Monday, June 23, 2014

Education, the devil's in the details.

Public education, in all it's present glory, like any oner human creation, is flawed. But the fact that it so obviously, so deplorably flawed is what is depressing. Thirty years ago, kids in school where told a story. A story where if you when to school, and you got a college degree, then you would get a decent job. And now look what's happening. College people dropping out fresh from the campus life, bent double with the debt which they carry, and not even the good chance of finding a suitable job. Now, not all of this blame is to be put onto the system, although most of it should be. The small portion of error not belonging to the system is attributable to society, and it's perceptions on jobs. Nobody wants to be a fast food server or a farm worker. So even when the opportunities arise, we decline such an offer mostly out of pride and what society finds acceptable for a college graduate to seek employment. But tackling that would be trying to cure the symptoms.

The problem lies in the fact that public education was conceived, planned and structured around the intellectual ideas of the Enlightenment and the economic format of the Industrial Age. And so now even a traditional school is built around the idea of a factory.

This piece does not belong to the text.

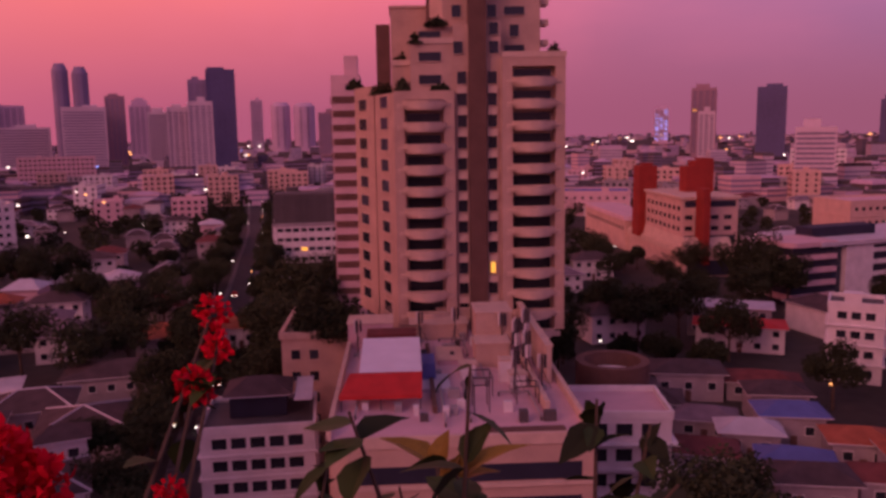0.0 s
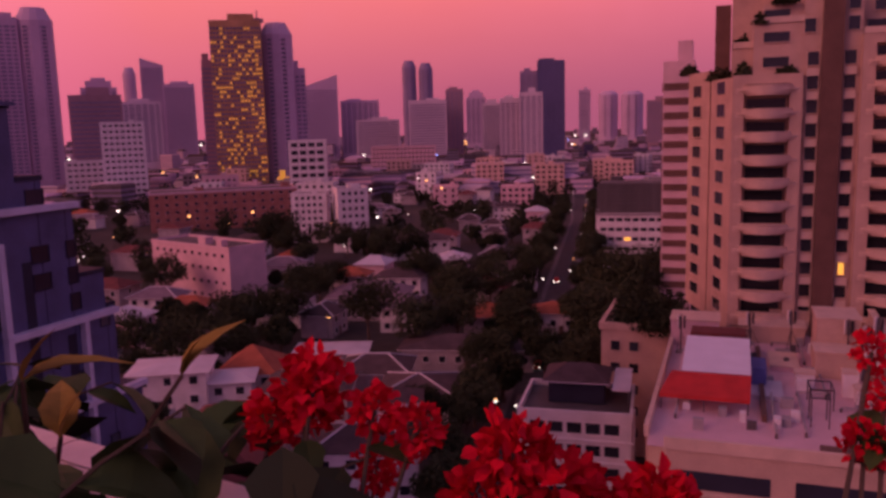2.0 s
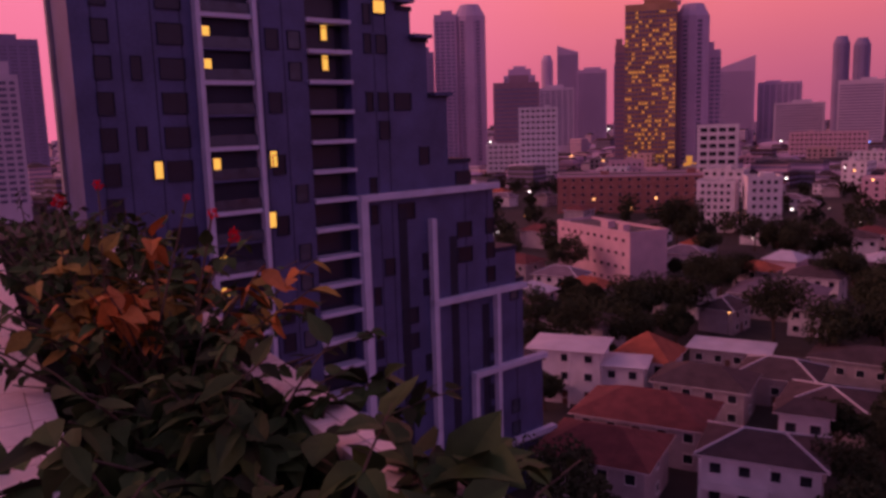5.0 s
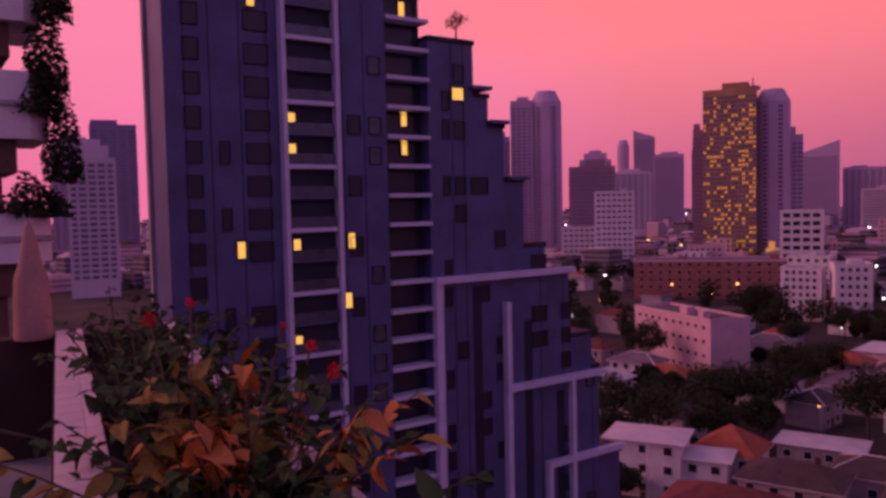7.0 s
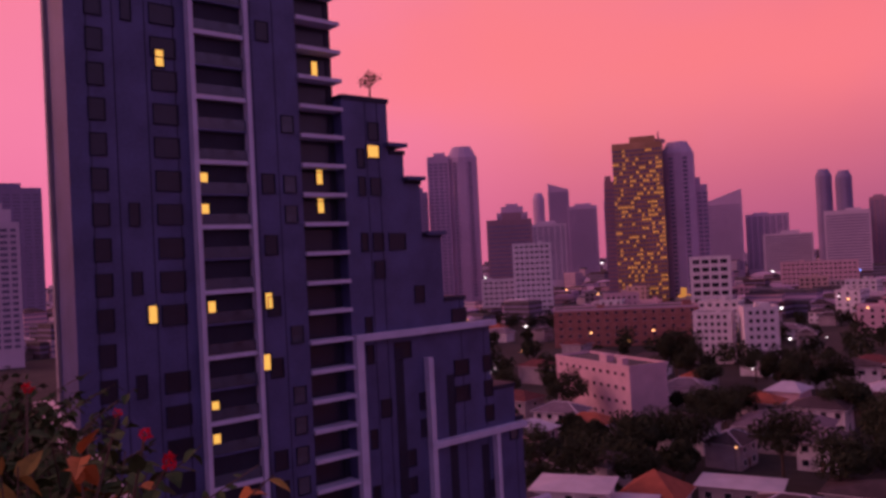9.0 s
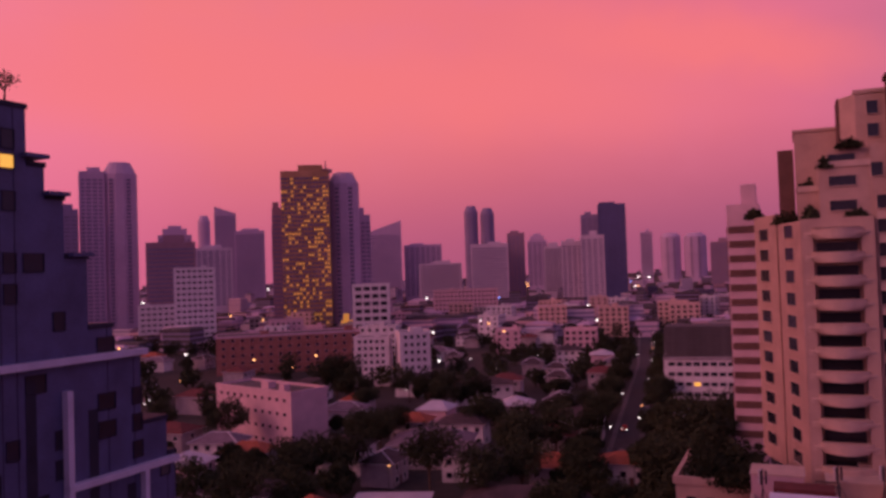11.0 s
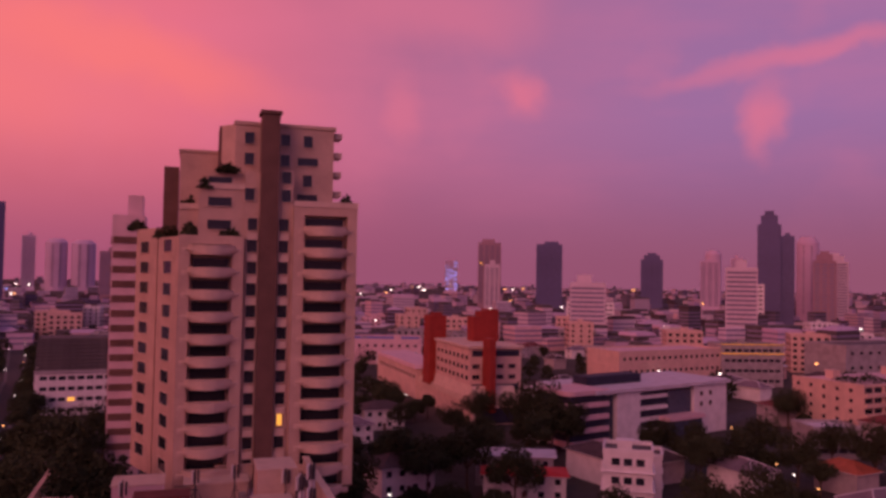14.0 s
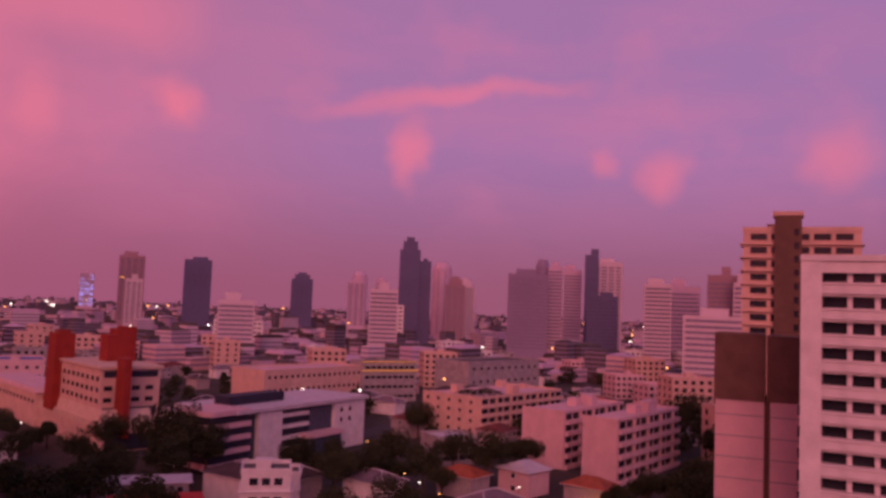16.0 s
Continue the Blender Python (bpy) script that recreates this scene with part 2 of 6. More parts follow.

Bells regulating time, lockers, the works. But it's not the only outcome. We also arrange kids in batches of age, as if the most relevant thing pertaining to education that kids have in common is when they where born. A horrible miscalculation. Not to mention the gross defilement of any Arts programs in public schools. As if the only thing kids need to be happy is to have textbooks worth of facts on science and math and english crammed down their throats.

Oh, but wait, there's more! You need to sit still, pay attention. Answer these questions using the proper methods. There is only one right way to do it, and the answer is in the back of the book. And no collaboration. Let me repeat that; "NO COLLABORATION." Aren't schools supposed to teach you useful, real-world knowledge? And if that is true (or I'm merely riding on a idealist delusion), then shouldn't we be able to work in groups on almost everything? You're not going to be working alone all the time when you're in the real work force. Trying to evaluate students differently is like trying to determine the he health of the entire hive from just one bee.

Now, there are exceptions. There are enough people who fit into this mold, who are "smarter", to keep the delusion going. If that kid could make it so far, then everybody can make it that far, and anyone who does't excel in the same field, at the same pace, with the same proficiency is simply lazy. You could waste artistic genius simply because they weren't exemplary in the sciences. At that point, who cares? Artistic genius! But no, sit down, pick up your pencil, and neatly bubble in and answer, and no talking.